Если прежде он стремился не быть ни первым, ни последним, то теперь сама жизнь доказала ему, что на такой позиции долго удержаться нельзя. При всех обстоятельствах толчок делается общими усилиями, и не имеет значения, кто поддал плечом больше, а кто меньше. «Кто сильнее, тот и толкает сильнее, — говорил он. — Так уж оно само получается». Нет ни первого, ни последнего! Тут дело не в мускулах, а скорее в характере и убежденности, в том, желаешь ли ты чего-нибудь или нет, находишься ли по эту или по ту сторону, «потому что мир, — говорил он, — разделен надвое — на друзей и на врагов. А средний путь существует лишь для того, кому не жаль собственного времени или кто боится прозевать свою долю пирога». Он признавал, что бывают исключения: «Есть, пожалуй, кой-какие отступления вправо и влево, но это относится только к друзьям. Иногда они ошибаются — всякий может ошибиться, никто никогда не бывает до конца хорошим или до конца плохим. Даже на самом прекрасном винограде бывают пятнышки, и, полежав немного, он загнивает. Не убегай вперед, подожди, пока события созреют, как гроздья рябины, и старайся идти в ногу с друзьями, не отрывайся от них. Может оказаться и так, что ты был неправ. Иногда даже отвес врет, зеркало и то обманывает; подумай сам — как же тогда не ошибаться, если судишь о человеке! Даже папа римский и тот не безгрешен. Непогрешимых не бывает! А поэтому приглядись к тем единомышленникам, кто знает больше тебя, взвесь, обдумай, постарайся понять и иди за ними. Ты окажешься на правильном пути».
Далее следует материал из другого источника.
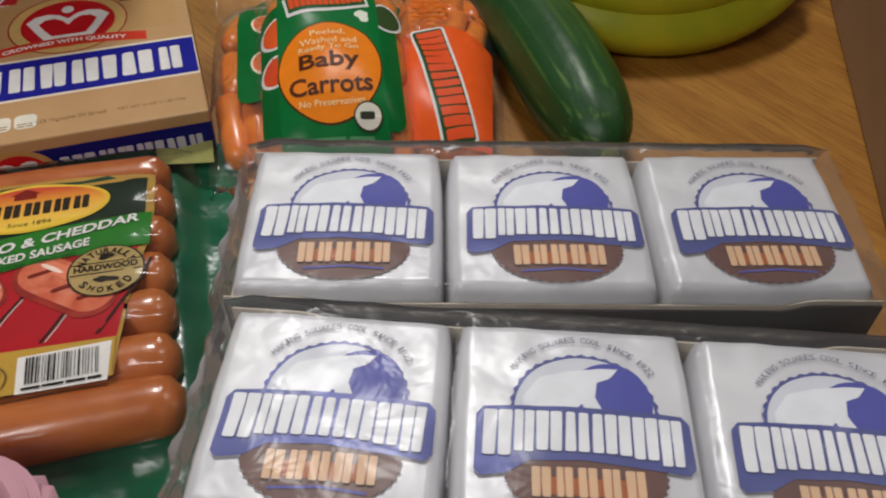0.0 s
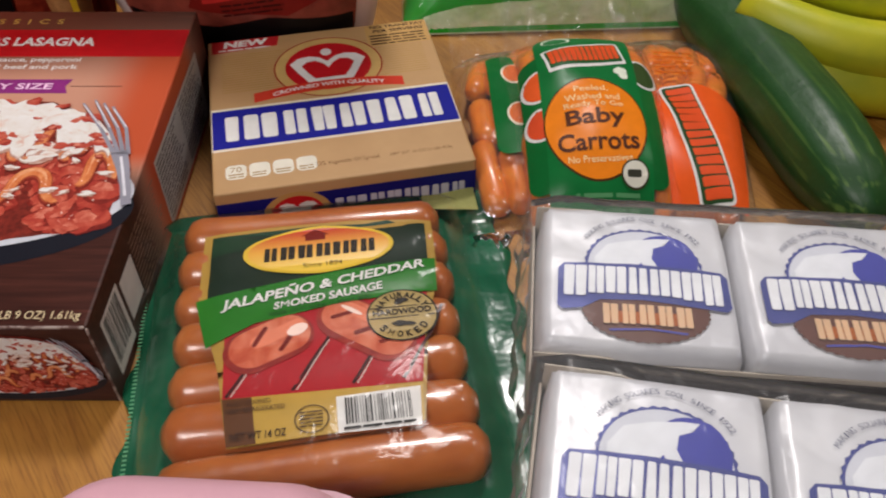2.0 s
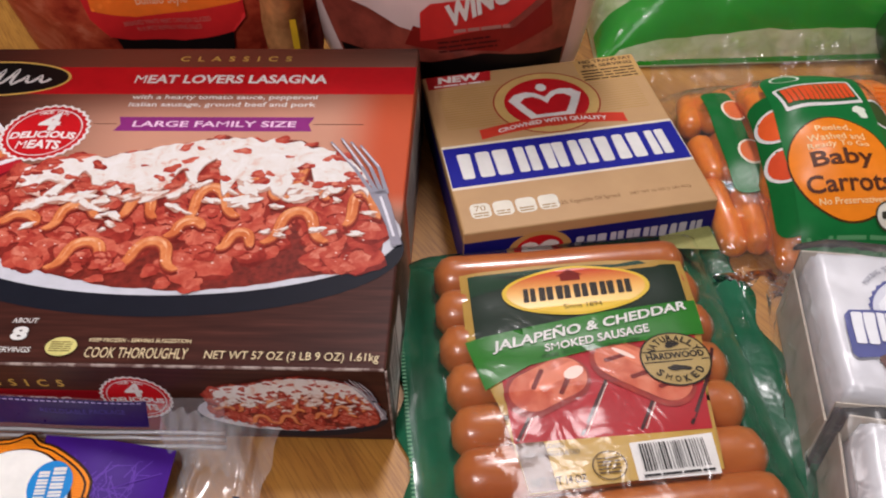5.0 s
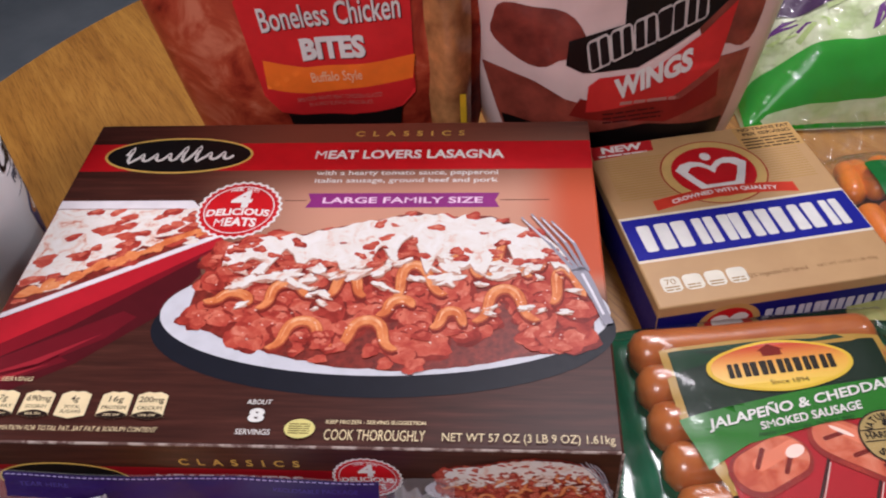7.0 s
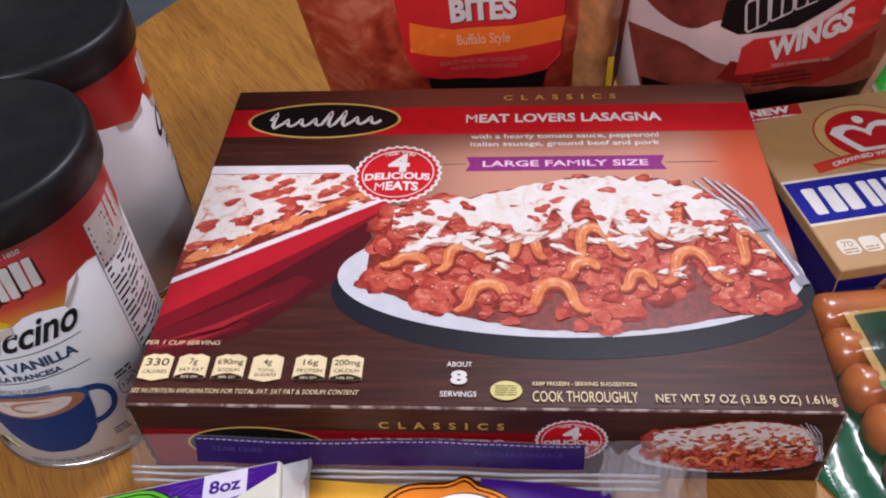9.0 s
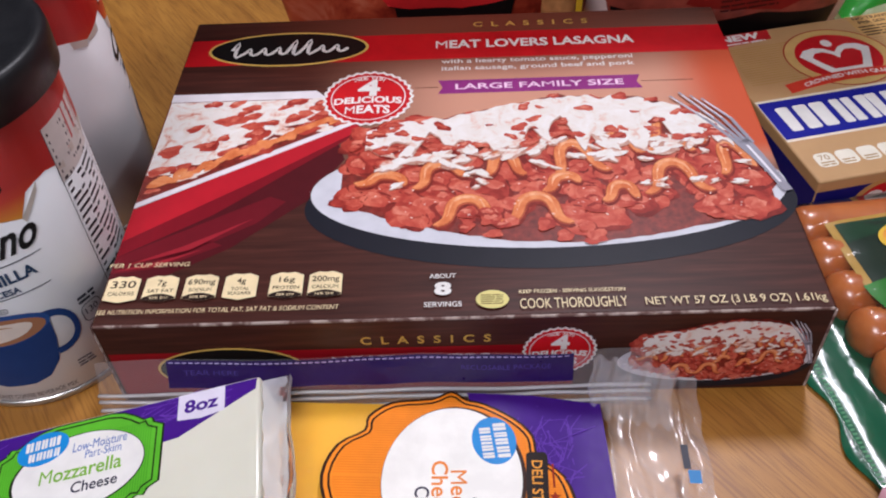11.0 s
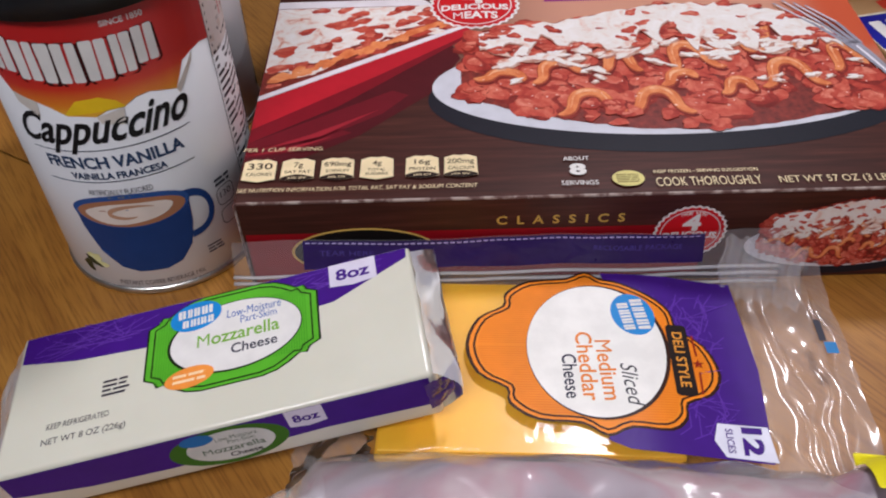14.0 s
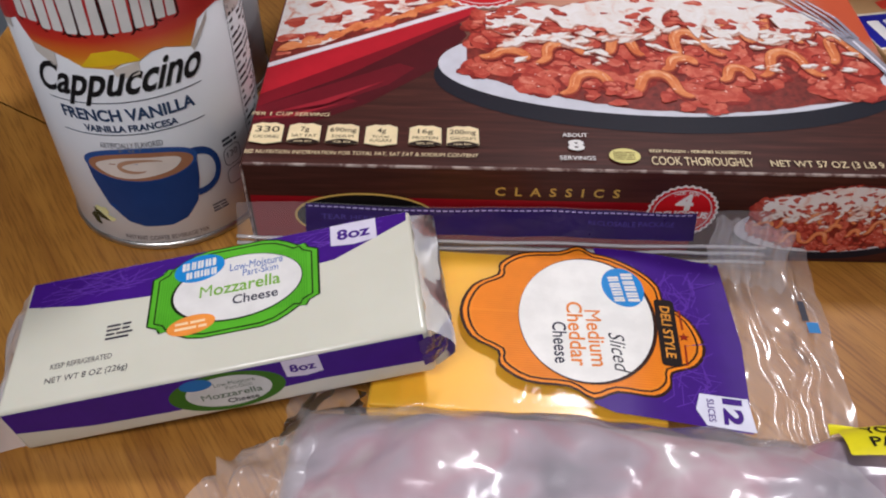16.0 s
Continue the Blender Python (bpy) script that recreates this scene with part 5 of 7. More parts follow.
# ---- sliced cheddar pouch ----
def cheddar():
    ob = thing("sliced_cheddar_pouch", pose(-0.512, 0.128, 0, 0, 0, -3), "clear zip pouch of sliced cheddar with orange and purple label", "cheese")
    rng = random.Random(6)
    slices = plain("cheddar_slices", (0.84, 0.47, 0.03), (0.78, 0.41, 0.022), 25.0, 0.35, coat=0.3, sss=0.05)
    for i in range(7):
        q = rng.uniform(-0.0012, 0.0012)
        part("cheese_slice", box_bm(-0.016 + q, -0.007 + q * 0.6, 0.0012 + 0.0021 * i, 0.100 + q, 0.0795 + q, 0.0031 + 0.0021 * i, 0.0006), slices, ob)

    def level(u):
        k = min(max((u - 84) / 48, 0), 1)
        return 0.0194 - 0.0075 * k * k * (3 - 2 * k)

    def top(u, v, h):
        z = level(u)
        return u / 1000 - 0.001, (v * 0.9 - 3.3) / 1000 + (0.0194 - z) * 0.6, z + h
    pouch = clear_film("pouch_film", ior=1.33, haze=0.005, bump=0.25, scale=40.0, depth=0.003)

    def skin(u, v):
        x, y = -0.02 + 0.185 * u, -0.014 + 0.116 * v
        e = min(u / 0.12, (1 - u) / 0.3, v / 0.1, (1 - v) / 0.08, 1)
        return x, y * 0.93 - 0.003, 0.0015 + (level(x * 1000) - 0.0024) * e ** 0.5 + 0.0012 * noise.noise((x * 45, y * 45, 8)) * (e < 0.98)
    part("pouch_front", grid_bm(80, 60, skin), pouch, ob, "clear glossy pouch film", True)
    purple = [(72, 1), (80, -3), (134, -9), (137, 40), (134, 92), (105, 95.5), (76, 96), (88, 50)]
    printed("pouch_print", [purple], PURPLE, ob, top, 1, "deep purple printed panel", 5.0)
    scr = [ribbon([(x, y), (x + rng.uniform(-9, 9), y + rng.uniform(3, 12)), (x + rng.uniform(-12, 12), y + rng.uniform(8, 18))], 0.5) for x, y in ((rng.uniform(98, 122), rng.uniform(2, 76)) for _ in range(70))]
    printed("pouch_print", scr, ink(92, 50, 160), ob, top, 1.5)

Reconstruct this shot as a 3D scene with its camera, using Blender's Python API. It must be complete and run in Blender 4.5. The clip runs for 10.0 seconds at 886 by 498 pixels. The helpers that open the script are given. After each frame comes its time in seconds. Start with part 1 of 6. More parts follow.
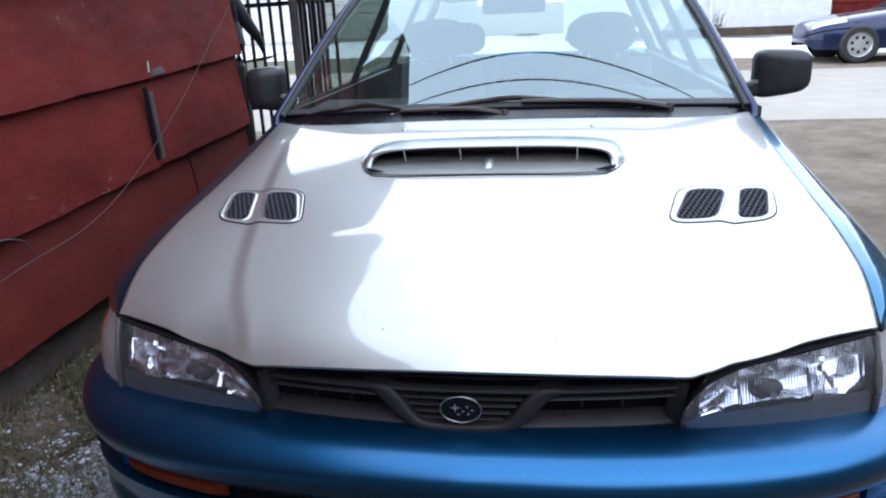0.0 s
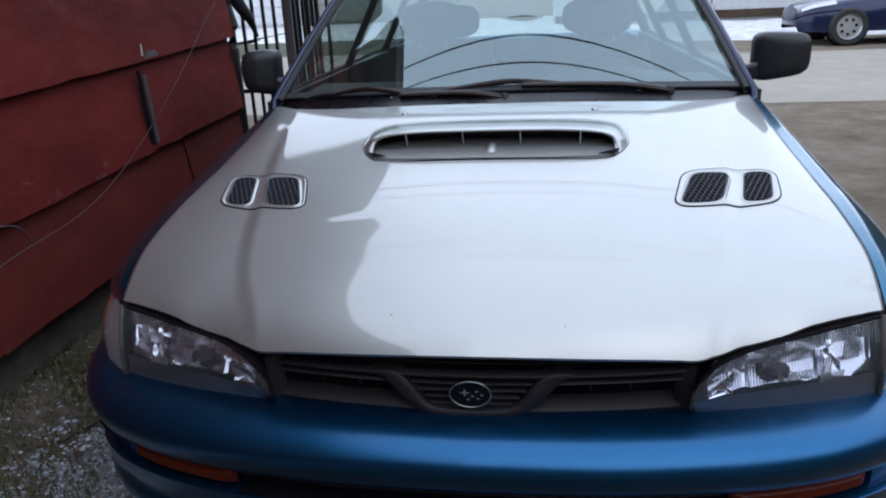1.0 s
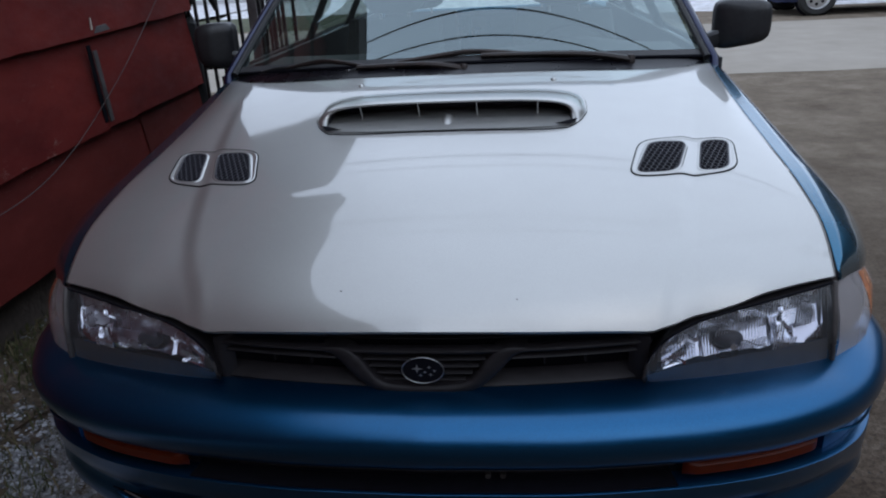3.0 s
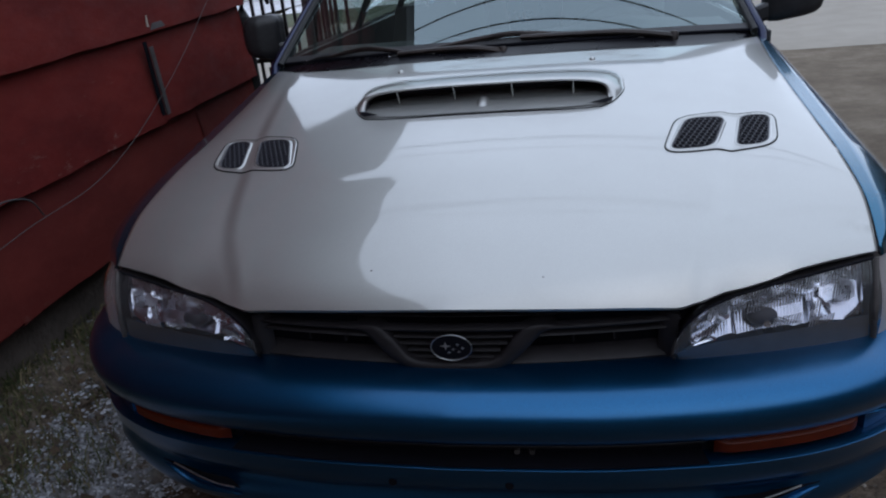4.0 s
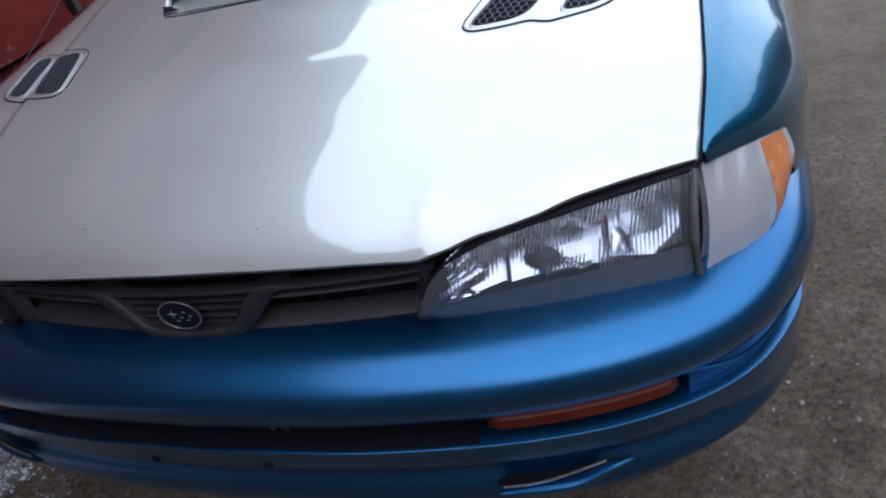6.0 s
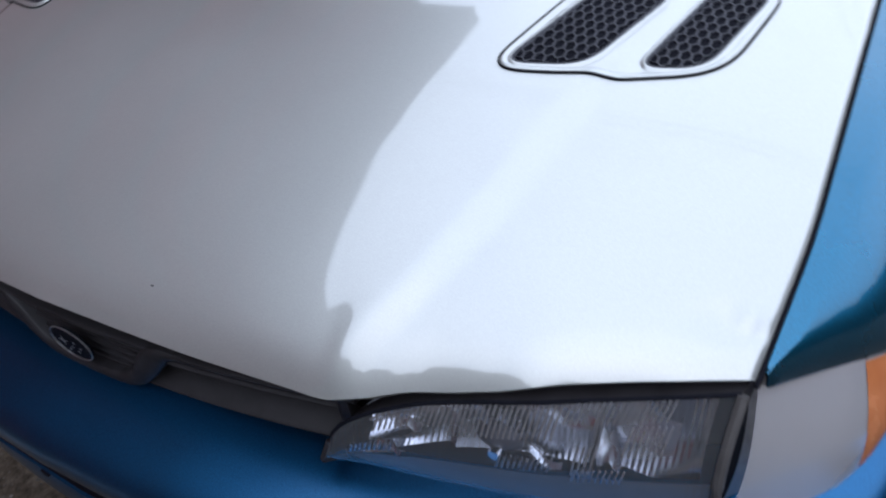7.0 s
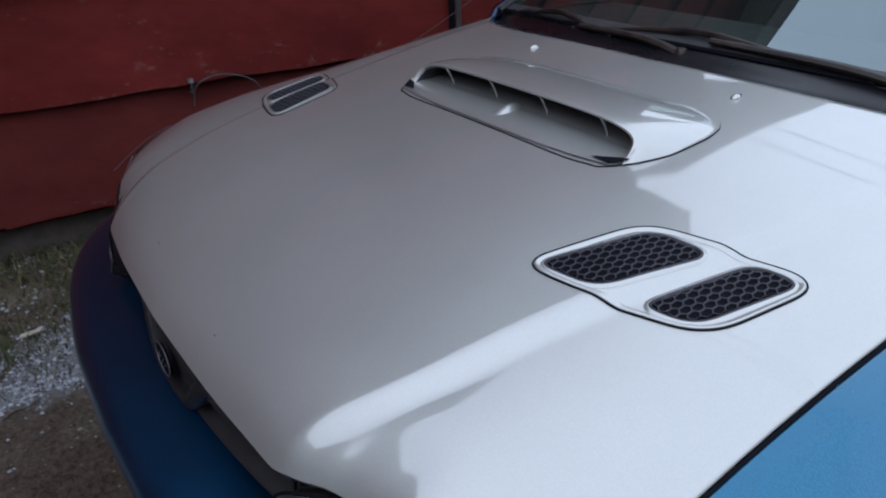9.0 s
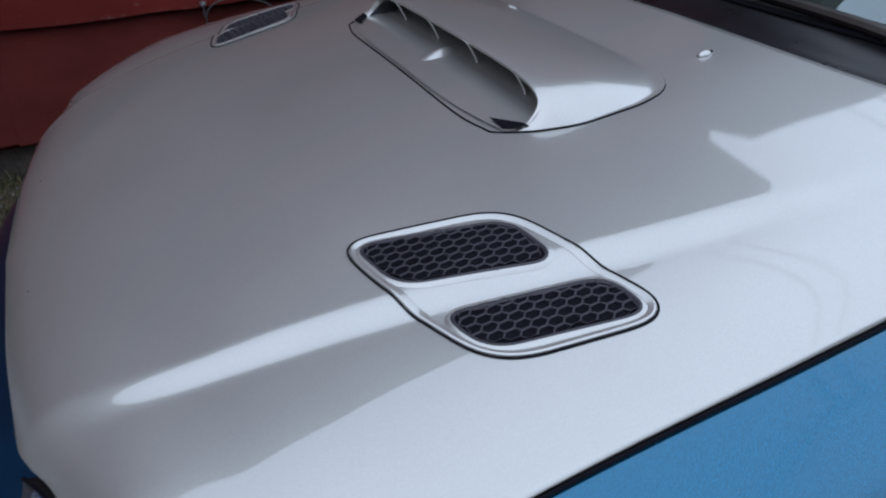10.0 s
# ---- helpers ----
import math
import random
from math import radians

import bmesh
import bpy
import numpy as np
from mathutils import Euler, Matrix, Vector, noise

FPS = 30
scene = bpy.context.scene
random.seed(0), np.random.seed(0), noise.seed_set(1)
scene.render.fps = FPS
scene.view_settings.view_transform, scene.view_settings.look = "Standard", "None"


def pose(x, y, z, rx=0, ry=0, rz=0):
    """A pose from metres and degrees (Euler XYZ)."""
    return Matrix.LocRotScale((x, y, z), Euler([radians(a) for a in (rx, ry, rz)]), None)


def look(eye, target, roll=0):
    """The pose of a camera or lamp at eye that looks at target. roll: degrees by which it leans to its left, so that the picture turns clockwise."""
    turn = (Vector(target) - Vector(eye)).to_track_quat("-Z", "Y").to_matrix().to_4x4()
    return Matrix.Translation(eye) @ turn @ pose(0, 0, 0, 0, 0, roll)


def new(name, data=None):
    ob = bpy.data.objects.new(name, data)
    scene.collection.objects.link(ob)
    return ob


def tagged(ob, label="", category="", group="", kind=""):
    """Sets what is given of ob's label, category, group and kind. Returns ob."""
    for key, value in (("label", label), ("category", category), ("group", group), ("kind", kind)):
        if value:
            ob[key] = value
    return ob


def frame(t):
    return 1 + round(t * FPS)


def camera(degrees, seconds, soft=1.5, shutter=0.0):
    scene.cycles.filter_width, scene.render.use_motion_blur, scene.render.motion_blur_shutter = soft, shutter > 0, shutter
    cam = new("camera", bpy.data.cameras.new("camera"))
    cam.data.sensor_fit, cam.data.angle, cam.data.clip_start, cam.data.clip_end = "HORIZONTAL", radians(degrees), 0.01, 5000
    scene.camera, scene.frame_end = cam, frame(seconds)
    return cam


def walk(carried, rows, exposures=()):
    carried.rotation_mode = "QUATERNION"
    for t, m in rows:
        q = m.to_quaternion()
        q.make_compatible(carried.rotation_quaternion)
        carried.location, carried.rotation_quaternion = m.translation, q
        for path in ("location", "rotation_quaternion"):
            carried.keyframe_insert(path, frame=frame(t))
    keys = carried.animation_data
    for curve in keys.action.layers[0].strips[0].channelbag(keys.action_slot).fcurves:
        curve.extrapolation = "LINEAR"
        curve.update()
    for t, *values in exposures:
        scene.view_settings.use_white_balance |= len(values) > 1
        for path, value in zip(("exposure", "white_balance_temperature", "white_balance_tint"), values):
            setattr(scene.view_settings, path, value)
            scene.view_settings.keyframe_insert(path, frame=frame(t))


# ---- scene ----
cam = camera(62.82, 10.0, soft=2.0, shutter=0.3)


def aim(x, y, z, yaw, pitch, roll):
    """A camera pose from its place, heading, tilt and lean in degrees."""
    a, b = radians(yaw), radians(pitch)
    way = Vector((-math.sin(a) * math.cos(b), math.cos(a) * math.cos(b), math.sin(b)))
    return look(Vector((x, y, z)), Vector((x, y, z)) + way, roll)


PATH = [
    (0.0, aim(0.150, -0.947, 1.279, 9.07, -18.51, -2.70)),
    (0.5, aim(0.122, -0.951, 1.280, 8.97, -19.88, -2.52)),
    (1.0, aim(0.117, -0.946, 1.281, 8.23, -19.83, -2.69)),
    (1.5, aim(0.130, -0.935, 1.279, 6.94, -20.00, -3.26)),
    (2.0, aim(0.136, -0.927, 1.271, 5.67, -20.45, -3.34)),
    (2.5, aim(0.139, -0.913, 1.267, 5.40, -21.44, -2.89)),
    (4.0, aim(0.218, -0.933, 1.254, 11.76, -22.31, -5.81)),
    (4.5, aim(0.230, -0.905, 1.191, 15.57, -30.71, -9.04)),
    (5.0, aim(0.254, -0.749, 1.198, 16.01, -34.93, -12.49)),
    (5.5, aim(0.482, -0.653, 1.187, 18.80, -33.21, -19.68)),
    (5.7, aim(0.615, -0.627, 1.176, 20.58, -31.57, -18.65)),
    (6.8, aim(0.740, -0.197, 1.189, 32.45, -38.62, -11.37)),
    (7.0, aim(0.712, -0.152, 1.190, 35.45, -38.90, -9.27)),
    (7.5, aim(0.763, -0.046, 1.158, 57.60, -37.80, -6.60)),
    (8.0, aim(0.793, 0.006, 1.173, 64.34, -40.65, -3.02)),
    (8.5, aim(0.879, -0.072, 1.214, 56.89, -33.86, 2.71)),
    (9.0, aim(0.955, -0.076, 1.260, 54.75, -26.11, 0.82)),
    (9.5, aim(1.044, 0.123, 1.265, 61.99, -28.12, -1.67)),
    (10.0, aim(0.990, 0.281, 1.246, 64.86, -31.57, 0.78)),
]
EXPOSURES = [(0.0, 1.2), (0.5, 0.66), (1.0, 0.36), (1.5, 0.1), (2.0, -0.03), (2.5, -0.08), (4.0, -0.15), (4.5, 0.0), (5.0, 0.69), (5.5, 0.95), (6.2, 0.9), (7.0, 0.64), (7.5, 0.24), (8.0, 0.19), (8.5, 0.24), (9.0, 0.25), (9.5, 0.19), (10.0, 0.16)]
walk(cam, PATH, EXPOSURES)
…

Вот какими были теперь его убеждения, его образ мыслей.
«Если оторвешься — собьешься с пути, — говорил он. — А сбившийся рано или поздно переходит на другую сторону и становится таким же, как наши десятники. Они всегда заодно с хозяином, а подвернись случай, и того обмишурят, как это сделал Мадии, который, обманув и обокрав Бадолати, показал, каков он есть на самом деле. Но и с одной честностью далеко не уйдешь. Не становясь жуликом, будь хитрым и пронырливым, как лиса. Может случиться и так, — добавлял он, — что друг твой станет недругом. Редко бывает наоборот. Не спускай глаз со своих врагов, берегись, когда они протягивают тебе руку».
Такими в общих чертах были его «правила поведения», как он их называл. И когда нужно было договориться о казавшихся неоспоримыми требованиях или выступить против несправедливости, слишком вопиющей, чтобы ее можно было стерпеть, Метелло предлагал товарищам следовать его правилам. При этом он говорил: «Согласно Дель Буоно и Пешетти, Турати и Марксу и всем бородатым светилам, это — классовая борьба. Будем и мы называть ее так. Но всегда самое важное — вырвать чуточку побольше хлеба. А вообще, что ж поделаешь, приходится иногда трепать по щечке того, кому ты охотней всего плюнул бы в морду. Ах, каким бы это было удовольствием! Но смена должна быть отработана, и в субботу во что бы то ни стало должна быть получка. Иначе что твоя жена станет варить на обед — классовую борьбу? Твое удовольствие?!»
На строительной площадке и в Палате труда к его словам прислушивались. Дель Буоно советовался с ним, прежде чем представить на широкое обсуждение план организации протеста или агитационной работы. Метелло пользовался любовью своих товарищей, и они были недовольны тем, что он до сих пор оставался в тени. Его хотели послать делегатом на конференцию каменщиков, но он отказался, и вместо него поехал Джаннотто. «Нет, в самом деле, — "говорил он в таких случаях. — Тут достаточно Дель Буоно, хоть он и не каменщик. И Джаннотто — прекрасная кандидатура, я его знаю. Я хочу отвечать сам за себя, — отработать что положено, а там быть вольной птицей! Если вы меня позовете, я тут же появлюсь, но только для того, что занять свое место рядового. У меня молодая жена, мне нравится опера, меня тянет к развлечениям. Эх, была бы только возможность, мало ли на свете вещей, которые мне нравятся!» — вздыхал он.
Крестьяне, покинувшие деревню, чтобы стать каменщиками, приобрести специальность и кусок хлеба, в котором им отказывала земля, видели в Метелло своего человека, который сумел за несколько лет перерасти их на голову и был способен понять их настроения и запросы. А горожане, ценившие его трудолюбие, признавали в нем уменье говорить, выразительность и меткость тосканских оборотов речи и уважали его с тем большим основанием.
Среди первых, естественно, был Олиндо, которого к Метелло, кроме всего прочего, привязывала любовь и родственные узы.